Listed entries:
»»

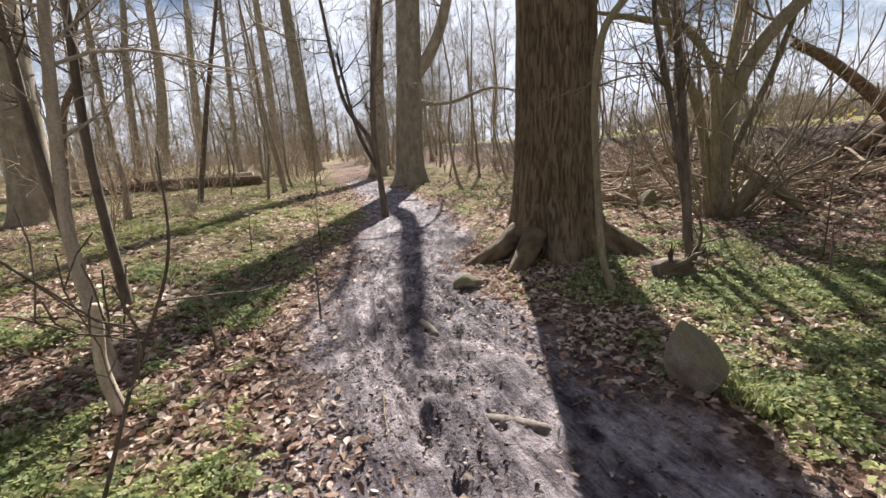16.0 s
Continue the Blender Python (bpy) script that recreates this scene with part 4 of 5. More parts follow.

««
»»

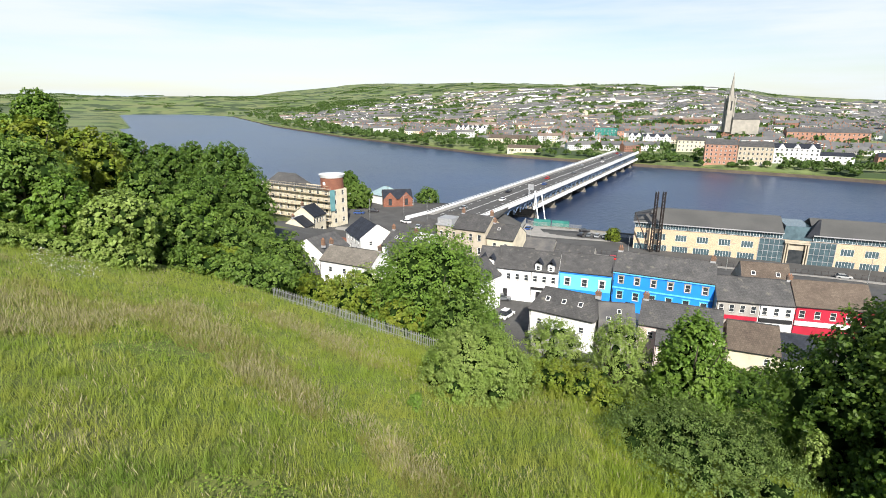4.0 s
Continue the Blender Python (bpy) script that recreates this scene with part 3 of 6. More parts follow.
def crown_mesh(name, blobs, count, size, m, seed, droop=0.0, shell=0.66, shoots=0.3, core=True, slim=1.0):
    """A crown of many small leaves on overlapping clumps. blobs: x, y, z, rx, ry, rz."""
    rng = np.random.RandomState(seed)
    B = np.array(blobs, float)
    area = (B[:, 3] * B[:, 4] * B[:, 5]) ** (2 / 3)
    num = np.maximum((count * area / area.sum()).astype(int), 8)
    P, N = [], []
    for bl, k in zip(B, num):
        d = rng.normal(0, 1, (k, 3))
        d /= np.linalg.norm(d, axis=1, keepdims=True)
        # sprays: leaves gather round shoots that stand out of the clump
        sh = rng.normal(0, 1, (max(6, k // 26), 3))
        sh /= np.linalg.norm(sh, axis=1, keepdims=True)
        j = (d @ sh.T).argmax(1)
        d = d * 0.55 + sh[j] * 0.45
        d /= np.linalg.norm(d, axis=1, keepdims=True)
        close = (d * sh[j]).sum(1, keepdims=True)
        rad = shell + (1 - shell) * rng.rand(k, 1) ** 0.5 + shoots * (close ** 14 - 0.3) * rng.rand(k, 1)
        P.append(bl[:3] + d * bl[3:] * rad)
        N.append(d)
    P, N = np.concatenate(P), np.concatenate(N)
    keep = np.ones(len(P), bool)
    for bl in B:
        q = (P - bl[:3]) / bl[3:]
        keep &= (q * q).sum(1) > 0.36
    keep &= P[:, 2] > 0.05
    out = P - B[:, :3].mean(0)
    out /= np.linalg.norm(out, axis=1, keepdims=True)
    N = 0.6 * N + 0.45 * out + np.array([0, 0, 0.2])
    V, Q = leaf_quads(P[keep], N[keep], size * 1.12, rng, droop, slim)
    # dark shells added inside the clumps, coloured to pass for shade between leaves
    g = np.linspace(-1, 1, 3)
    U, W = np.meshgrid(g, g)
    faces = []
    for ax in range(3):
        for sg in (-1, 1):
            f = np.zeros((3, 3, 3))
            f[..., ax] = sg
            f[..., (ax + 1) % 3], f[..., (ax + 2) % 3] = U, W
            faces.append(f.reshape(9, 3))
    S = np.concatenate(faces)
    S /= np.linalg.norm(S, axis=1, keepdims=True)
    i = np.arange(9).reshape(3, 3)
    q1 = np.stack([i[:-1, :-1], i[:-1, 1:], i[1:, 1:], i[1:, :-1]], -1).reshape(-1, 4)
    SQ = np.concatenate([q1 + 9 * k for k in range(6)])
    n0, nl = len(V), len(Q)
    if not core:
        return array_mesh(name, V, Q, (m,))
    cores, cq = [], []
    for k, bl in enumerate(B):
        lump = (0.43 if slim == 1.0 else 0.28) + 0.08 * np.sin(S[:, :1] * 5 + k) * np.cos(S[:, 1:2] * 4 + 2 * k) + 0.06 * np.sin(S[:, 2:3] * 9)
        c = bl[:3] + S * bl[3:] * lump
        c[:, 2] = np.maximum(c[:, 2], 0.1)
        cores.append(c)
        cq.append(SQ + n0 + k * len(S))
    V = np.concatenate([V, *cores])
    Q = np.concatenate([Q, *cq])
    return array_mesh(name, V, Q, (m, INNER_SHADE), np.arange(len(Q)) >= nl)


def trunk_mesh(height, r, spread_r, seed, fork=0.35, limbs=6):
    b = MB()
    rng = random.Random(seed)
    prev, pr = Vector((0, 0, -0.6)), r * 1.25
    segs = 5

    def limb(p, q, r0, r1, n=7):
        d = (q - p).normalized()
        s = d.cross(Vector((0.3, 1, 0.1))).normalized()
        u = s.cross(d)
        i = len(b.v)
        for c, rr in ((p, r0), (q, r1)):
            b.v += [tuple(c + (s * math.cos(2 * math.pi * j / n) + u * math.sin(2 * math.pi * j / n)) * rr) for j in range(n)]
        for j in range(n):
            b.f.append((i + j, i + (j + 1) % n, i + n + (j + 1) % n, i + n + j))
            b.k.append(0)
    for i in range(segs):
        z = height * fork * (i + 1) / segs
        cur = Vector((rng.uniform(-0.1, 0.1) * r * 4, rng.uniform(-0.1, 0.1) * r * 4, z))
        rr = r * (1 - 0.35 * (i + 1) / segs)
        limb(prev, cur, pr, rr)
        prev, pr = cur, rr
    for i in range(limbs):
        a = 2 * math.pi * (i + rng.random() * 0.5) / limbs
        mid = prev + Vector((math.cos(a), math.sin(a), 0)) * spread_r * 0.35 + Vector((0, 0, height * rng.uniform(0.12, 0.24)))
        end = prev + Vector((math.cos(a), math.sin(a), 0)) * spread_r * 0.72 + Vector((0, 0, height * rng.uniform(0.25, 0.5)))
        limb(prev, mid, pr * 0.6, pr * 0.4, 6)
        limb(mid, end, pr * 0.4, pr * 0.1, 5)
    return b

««

Prompt: Which lines in the records above contain the string "with"? Copy each one.

Task result:
Continue the Blender Python (bpy) script that recreates this scene with part 4 of 5. More parts follow.
Continue the Blender Python (bpy) script that recreates this scene with part 3 of 6. More parts follow.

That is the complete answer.